Cairo population set to grow by 500,000 in 2017

Cairo population set to grow by 500,000 in 2017

PanARMENIAN.Net - Cairo's population is set to grow by 500,000 this year, more than any other city in the world, adding to the pressure on an Egyptian economy struggling to recover from six years of political turmoil, Reuters reports.

Greater Cairo, a metropolitan area including Cairo and parts of the Giza and Qalyubia provinces, is home to some 22.8 million people and will gain another half a million in 2017, a Euromonitor International report released last week shows.

That represents a quarter of Egypt's 92 million. The national natural population growth of 2.4 percent per year is double the average of other developing countries, said Mohamed Abdelgalil, adviser to official statistics agency CAPMAS.

Stinging poverty in southern Egypt leads many families to have several children in the hope they can become sources of income. Those children eventually migrate to larger cities for job opportunities scarce in their hometowns.

NEW CAPITAL

Internal migration is one of the main causes of overpopulation in Cairo. Egypt lists 351 slums as "unsafe", most of them in the sprawling capital where the poorest have built ramshackle homes that lack basic amenities such as mains sewage and water. Some 850,000 people are believed to live in such dangerous slums.

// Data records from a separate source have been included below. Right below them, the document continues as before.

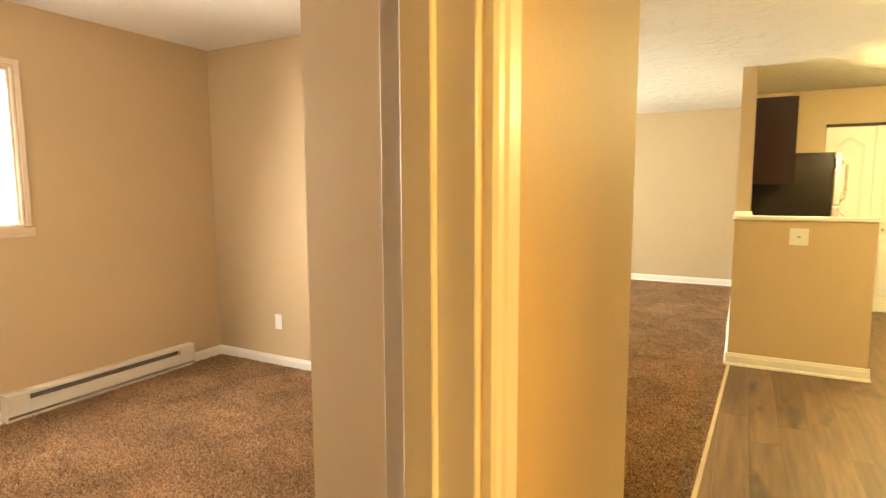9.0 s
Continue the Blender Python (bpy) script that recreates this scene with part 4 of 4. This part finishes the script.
# ---- carpet pile: leaning tufts ----
def pile(name, regions, count, seed, label, base=0.0, slope=None):
    rng = np.random.default_rng(seed)
    areas = np.array([(r[1] - r[0]) * (r[3] - r[2]) for r in regions])
    pick = rng.choice(len(regions), count, p=areas / areas.sum())
    reg = np.array(regions)[pick]
    x = reg[:, 0] + rng.random(count) * (reg[:, 1] - reg[:, 0])
    y = reg[:, 2] + rng.random(count) * (reg[:, 3] - reg[:, 2])
    if slope:
        keep = x < slope[0] + (y - slope[1]) * slope[2]
        x, y = x[keep], y[keep]
        count = len(x)
    a = rng.random(count) * 2 * np.pi
    lean = rng.normal(0, 0.005, (count, 2))
    h = base + rng.uniform(0.005, 0.011, count)
    w = rng.uniform(0.0016, 0.0034, count)
    dx, dy = np.cos(a) * w, np.sin(a) * w
    v = np.empty((count, 4, 3))
    v[:, 0] = np.c_[x - dx, y - dy, np.full(count, base - 0.001)]
    v[:, 1] = np.c_[x + dx, y + dy, np.full(count, base - 0.001)]
    v[:, 2] = np.c_[x + dx * 0.7 + lean[:, 0], y + dy * 0.7 + lean[:, 1], h]
    v[:, 3] = np.c_[x - dx * 0.7 + lean[:, 0] * 1.2, y - dy * 0.7 + lean[:, 1] * 1.2, h - 0.0005]
    me = bpy.data.meshes.new(name)
    me.vertices.add(count * 4)
    me.vertices.foreach_set("co", v.ravel())
    me.loops.add(count * 4)
    me.loops.foreach_set("vertex_index", np.arange(count * 4, dtype=np.int32))
    me.polygons.add(count)
    me.polygons.foreach_set("loop_start", np.arange(0, count * 4, 4, dtype=np.int32))
    me.update(calc_edges=True)
    me.materials.append(PILE)
    return tagged(new(name, me), label, "carpet", "", "stuff")


pile("carpet_pile", [(XW + 0.02, 2.2, 0.9, 2.548), (-0.42, 1.35, 2.56, 3.2)], 240000, 1, "brown frieze carpet pile in the first bedroom", 0.009)
pile("carpet_pile", [(XW + 0.02, 0.65, 3.98, YN - 0.015), (0.5, 1.43, 3.42, 4.91)], 340000, 2, "brown frieze carpet pile in the second bedroom", 0.009)
pile("carpet_pile", [(0.76, 1.69, 5.0, 12.18), (-1.0, 0.76, 6.95, 12.18)], 360000, 3, "brown frieze carpet pile in the living room", 0.0, (1.557, 4.99, 0.0421))

# ---- vinyl planks, laid along the hall ----
plank_floor = structure("floor_planks", block(1.541, 4.058, 2.626, 11.76, -0.011, -0.004), STRIP)
PW, PL = 0.152, 1.22
shapes = {}
rng = random.Random(4)
x = 1.535
while x < 4.06:
    y = 2.626 - rng.random() * PL
    xa, xb = max(x, 1.541), min(x + PW, 4.056)
    while y < 11.1:
        ya, yb = max(y, 2.627), min(y + PL, 11.09)
        y += PL
        if yb - ya < 0.02 or xb - xa < 0.02 or (xa > XR - 0.02 and ya < 4.60):
            if xa > XR - 0.02 and yb > 4.75:
                ya = 4.71
            else:
                continue
        # planks stop at the carpet edge strip
        lim = 1.555 + (ya - 4.9) * 0.041 if ya > 4.9 else 0
        if xb < lim + 0.02 or (ya > 8.5 and xb < 1.80):
            continue
        key = (round(xb - xa, 3), round(yb - ya, 3))
        if key not in shapes:
            me = bpy.data.meshes.new("plank")
            g = 0.0004
            pb = block(g, key[0] - g, g, key[1] - g, -0.004, 0.0022, 0.0003, segments=1)
            pb.to_mesh(me)
            pb.free()
            me.materials.append(PLANK)
            shapes[key] = me
        p = new("plank", shapes[key])
        p.location = (xa, ya, 0)
        p.parent = plank_floor
    x += PW
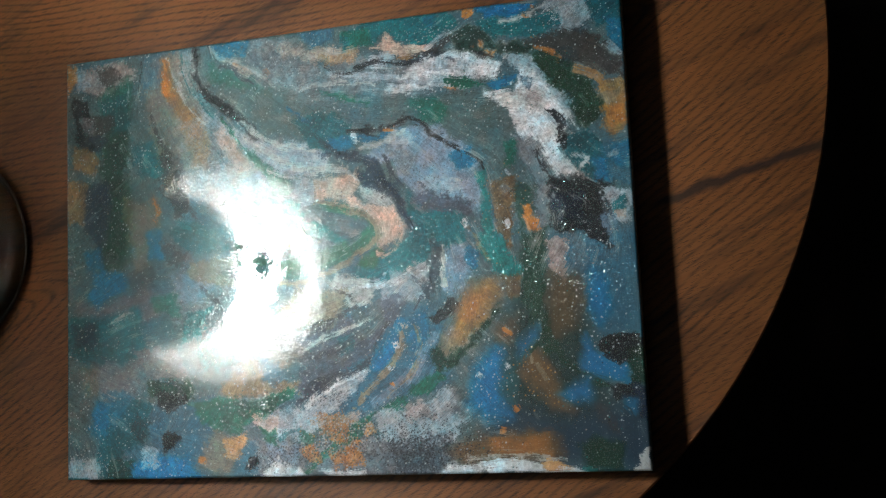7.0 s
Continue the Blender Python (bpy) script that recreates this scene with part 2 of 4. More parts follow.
def tube(points, radius, sides=8):
    """A round rod along a line of points."""
    bm = bmesh.new()
    pts = [Vector(p) for p in points]
    rings = []
    for i, p in enumerate(pts):
        way = (pts[min(i + 1, len(pts) - 1)] - pts[max(i - 1, 0)]).normalized()
        q = way.to_track_quat("Z", "Y")
        rings.append([bm.verts.new(p + q @ Vector((radius * math.cos(2 * math.pi * k / sides), radius * math.sin(2 * math.pi * k / sides), 0))) for k in range(sides)])
    for a, b in zip(rings, rings[1:]):
        for k in range(sides):
            j = (k + 1) % sides
            bm.faces.new((a[k], a[j], b[j], b[k]))
    bm.faces.new(rings[0][::-1])
    bm.faces.new(rings[-1])
    bmesh.ops.recalc_face_normals(bm, faces=bm.faces[:])
    return bm


def holder(name, x, y, z, label, category, group=""):
    ob = new(name)
    ob.location = (x, y, z)
    ob.empty_display_size = 0.05
    return tagged(ob, label, category, group)


# ---- the room ----
RX0, RX1, RY0, RY1, RZ = -2.0, 2.2, -2.1, 1.9, 2.45
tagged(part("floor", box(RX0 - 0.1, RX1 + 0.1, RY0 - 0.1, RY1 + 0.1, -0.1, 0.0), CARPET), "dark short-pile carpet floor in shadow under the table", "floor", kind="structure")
tagged(part("ceiling", box(RX0 - 0.1, RX1 + 0.1, RY0 - 0.1, RY1 + 0.1, RZ, RZ + 0.1), CEILING), "plain off-white ceiling of a dim room", "ceiling", kind="structure")
for wname, b in (("wall_north", (RX0 - 0.1, RX1 + 0.1, RY1, RY1 + 0.1)), ("wall_south", (RX0 - 0.1, RX1 + 0.1, RY0 - 0.1, RY0)),
                 ("wall_west", (RX0 - 0.1, RX0, RY0, RY1)), ("wall_east", (RX1, RX1 + 0.1, RY0, RY1))):
    tagged(part(wname, box(*b, 0.0, RZ), WALL), "plain beige painted wall of a dim room", "wall", kind="structure")

# ---- the table ----
TCX, TCY, TR = -0.075, 0.1345, 0.4083


def round_table():
    t = holder("round_table", TCX, TCY, 0.0, "small round table with a brown oak-grain top", "table")
    z = TABLE_Z
    top = part("tabletop", lathe([(0, z - 0.0235), (TR - 0.004, z - 0.0235), (TR - 0.0015, z - 0.022), (TR - 0.0015, z - 0.0040), (TR, z - 0.0032), (TR, z - 0.0010), (TR - 0.0012, z), (0, z)], 192), WOOD, t)
    part("edge_band", lathe([(TR - 0.0016, z - 0.0215), (TR - 0.0008, z - 0.021), (TR - 0.0008, z - 0.0050), (TR - 0.0016, z - 0.0042)], 192), TABLE_EDGE, top, "dark edge band")
    part("apron", lathe([(0, z - 0.024), (0.24, z - 0.024), (0.24, z - 0.05), (0.225, z - 0.06), (0, z - 0.06)], 64), BLACK_METAL, t, "dark round under-frame")
    part("column", lathe([(0, z - 0.061), (0.06, z - 0.061), (0.035, z - 0.09), (0.032, 0.08), (0.05, 0.045), (0, 0.045)], 48), BLACK_METAL, t, "black pedestal column")
    part("foot_plate", lathe([(0, 0.044), (0.10, 0.042), (0.24, 0.022), (0.25, 0.012), (0.25, 0.0), (0, 0.0)], 64), BLACK_METAL, t, "black round foot")
    return t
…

Egypt's economic growth was 4.3 percent in 2015-2016 - not enough to achieve that. The IMF expects it to be about 4 percent this year.

A new administrative capital, announced in March 2015, is intended partly to reduce the crowding in Cairo. Some 45 km (28 miles) to the east, it will be home to government ministries, housing and an airport.

People will start moving to the as yet-unnamed new city in 2018, said Khaled Abbas, assistant to the housing minister for technical affairs. Work on 17,000-18,000 residential units is nearing completion and they will be put up for sale in April.